Alex stares after her for a moment before also kissing Adrian and offering a hug to Kaylee.
“I’m Alex, Maggie’s girlfriend.”
Kaylee blushes again. “Well, I figured, otherwise Detective Sawyer’d be bringing home some other woman and from what Adrian tells me, I don’t think she’d do that.”
Alex laughs heartily and Maggie shouts from the bathroom, “Damn right I wouldn’t, Alex is with the FBI, she’d kill me and the poor girl before I even got the chance!”
“Oh please, Maggie, don’t be fronting like you’re a player, Alex’s got you in the palm of her hand.”
Alex smirks and preens and high fives Adrian as Maggie mutters something incoherent from the bathroom and Kaylee watches it all with tears in her eyes, tears because is this really what she can have, one day? Is this really what she can be part of, even now?
“Rough day, sweetheart?” Alex asks as she doles out pizza, remembering when Kara was her age, remembering when she was her age.

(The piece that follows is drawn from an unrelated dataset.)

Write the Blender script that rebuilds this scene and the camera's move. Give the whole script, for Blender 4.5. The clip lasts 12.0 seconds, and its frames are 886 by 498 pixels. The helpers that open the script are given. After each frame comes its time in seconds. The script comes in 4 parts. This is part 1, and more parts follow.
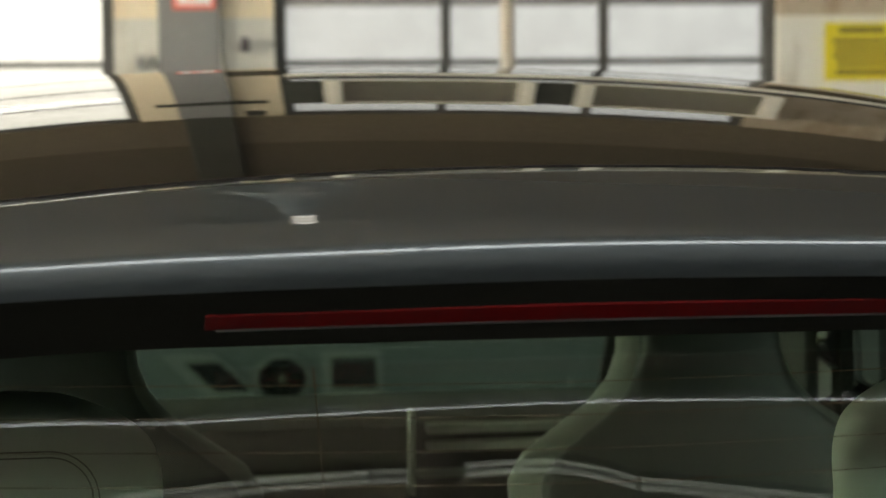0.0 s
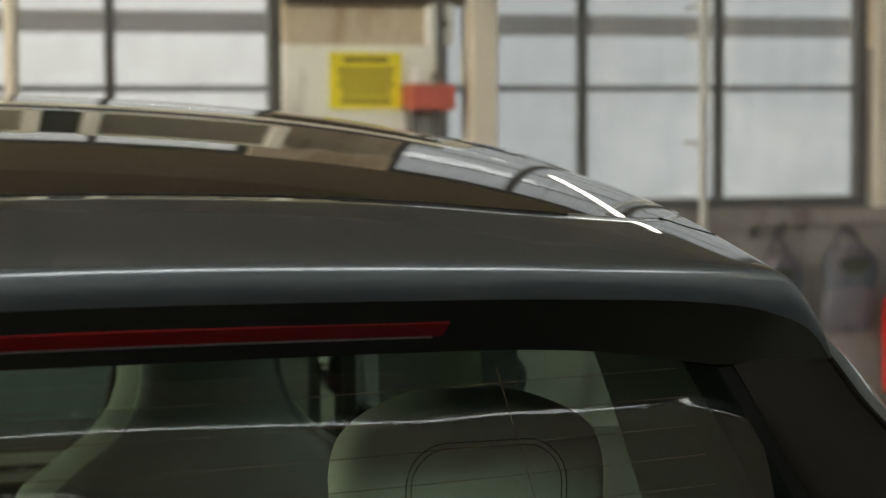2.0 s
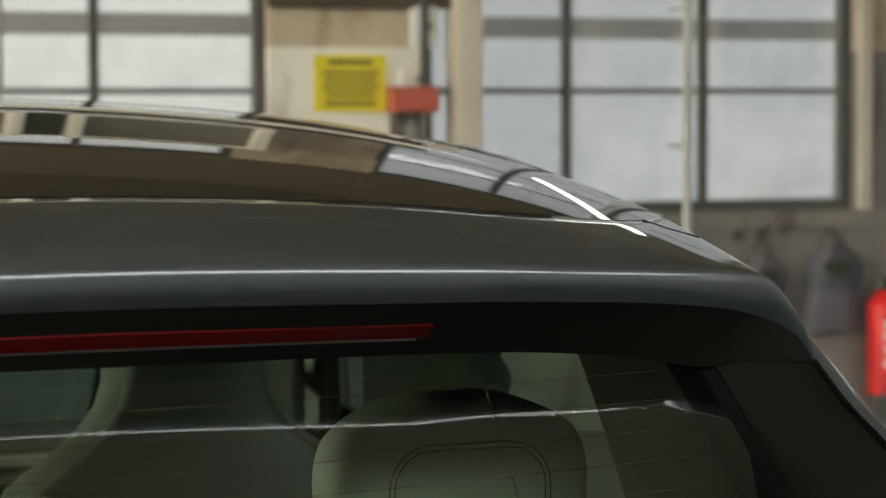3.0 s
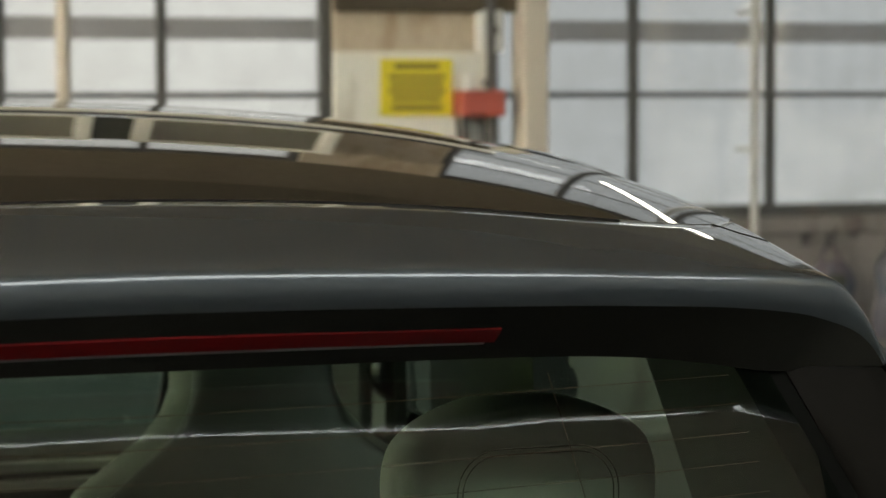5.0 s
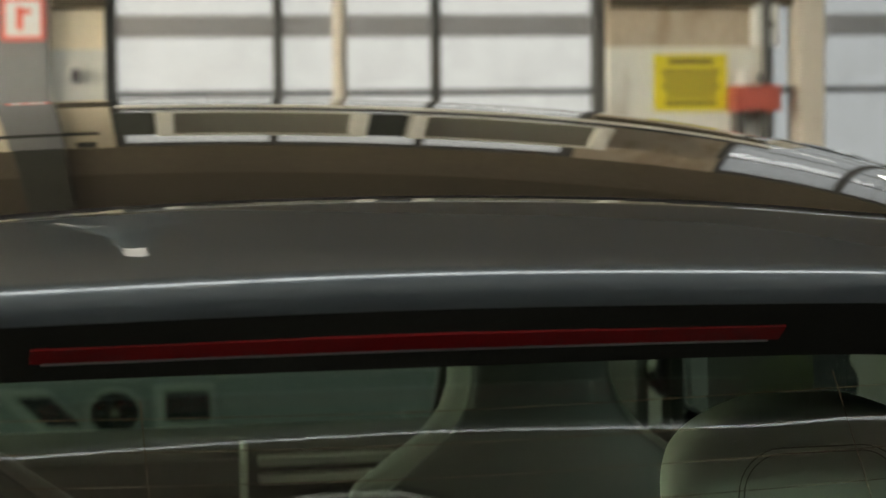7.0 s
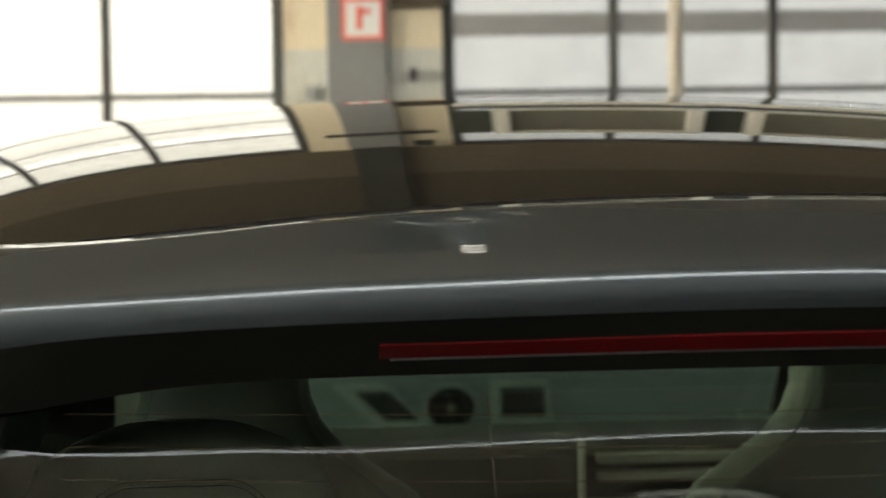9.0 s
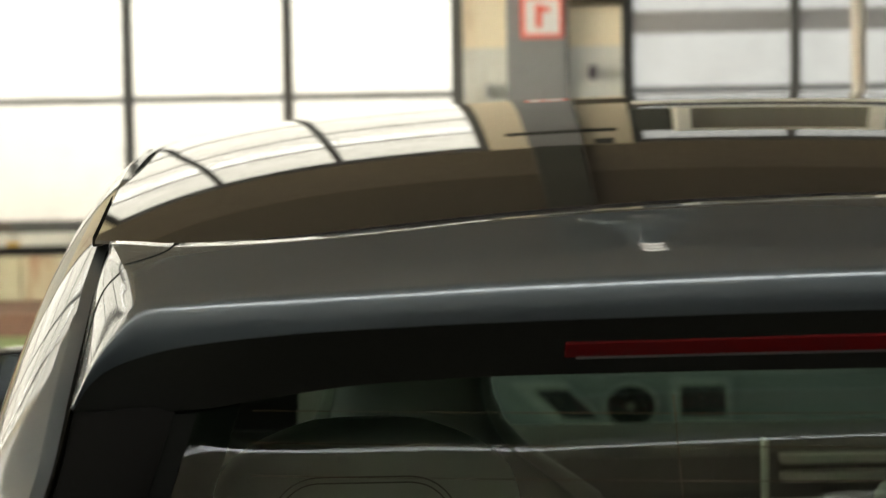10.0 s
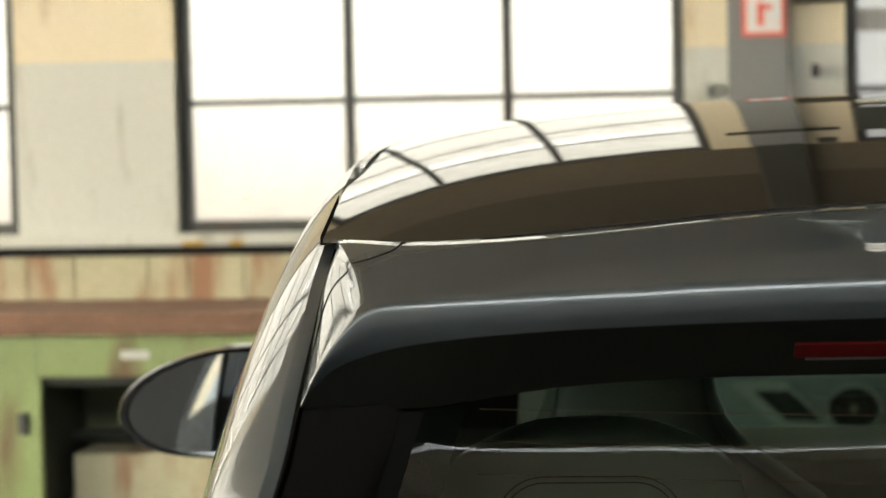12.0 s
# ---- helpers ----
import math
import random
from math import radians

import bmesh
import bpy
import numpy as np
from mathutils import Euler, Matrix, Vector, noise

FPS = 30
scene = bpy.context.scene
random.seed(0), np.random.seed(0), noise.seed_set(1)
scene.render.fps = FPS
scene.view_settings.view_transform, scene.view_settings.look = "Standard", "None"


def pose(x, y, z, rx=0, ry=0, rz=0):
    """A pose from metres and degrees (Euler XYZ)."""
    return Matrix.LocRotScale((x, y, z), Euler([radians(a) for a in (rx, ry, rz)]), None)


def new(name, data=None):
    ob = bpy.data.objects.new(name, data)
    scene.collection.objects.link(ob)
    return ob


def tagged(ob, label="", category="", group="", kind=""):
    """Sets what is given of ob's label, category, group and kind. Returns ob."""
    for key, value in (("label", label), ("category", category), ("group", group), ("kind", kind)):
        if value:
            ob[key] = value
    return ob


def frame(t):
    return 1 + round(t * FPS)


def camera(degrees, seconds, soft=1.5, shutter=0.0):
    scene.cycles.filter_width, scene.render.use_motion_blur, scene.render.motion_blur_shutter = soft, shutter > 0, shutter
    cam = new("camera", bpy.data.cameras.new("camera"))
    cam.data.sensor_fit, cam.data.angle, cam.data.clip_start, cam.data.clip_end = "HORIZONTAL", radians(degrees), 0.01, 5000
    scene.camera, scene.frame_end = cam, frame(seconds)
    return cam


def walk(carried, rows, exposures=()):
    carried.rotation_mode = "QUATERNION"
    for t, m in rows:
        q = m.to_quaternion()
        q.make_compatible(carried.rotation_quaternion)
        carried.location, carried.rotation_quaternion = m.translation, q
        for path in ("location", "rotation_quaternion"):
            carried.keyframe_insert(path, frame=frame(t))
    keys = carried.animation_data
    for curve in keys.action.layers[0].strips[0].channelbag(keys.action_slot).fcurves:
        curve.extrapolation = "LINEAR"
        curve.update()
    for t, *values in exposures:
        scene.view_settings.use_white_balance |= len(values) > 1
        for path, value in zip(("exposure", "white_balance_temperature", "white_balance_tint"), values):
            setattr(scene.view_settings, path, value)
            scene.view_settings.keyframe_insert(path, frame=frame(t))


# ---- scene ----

Kaylee nods and looks at Adrian so she doesn’t have to tell it again.
“She got misgendered and laughed at a bunch. Sometimes it happens randomly, you know, and sometimes it’s like all at once and you just can’t, you know? Today was one of those all at once days,” Adrian explains quietly as Kaylee bites into her pizza and lets Alex hold her hand gratefully.
“I’m sorry, beautiful,” Maggie says as she slips back into the living room, kneeling in front of Kaylee like she does in front of Adrian when he’s got a similarly dejected, defeated look on his face.
“We’ve never met, right, but you wanna know what I see when I look at you?” Maggie asks, and Kaylee nods with wide eyes and frozen fingers.
“I see a beautiful, brave young girl who’s not in the place right now that she’s gonna be in forever. I see a massive science geek, because only the geekiest of us let the iodine stain our fingers like that so that everyone knows exactly how much we love bio lab. I see a young woman confident enough to wear circle glasses in a world that still associates them with either John Lennon or Harry Potter. I see a girl who is perfect, exactly as she is, and who’s only gonna keep getting more perfect as time goes on, if she just sticks with it, keeps being herself, because the girl I see in front of me? The girl I see in front of me is absolutely amazing. And for the record, I’m talking about you, Kaylee, not my girlfriend, whose glasses are distinctly rectangular.”
Kaylee laughs and Kaylee cries and Kaylee lets herself fall into Maggie’s arms because Adrian is like a grownup to her and Adrian will always be her queer parent, but maybe she can have more than one.
Pizza and root beer and queer parents all night?
Maybe she can get through school tomorrow, after all.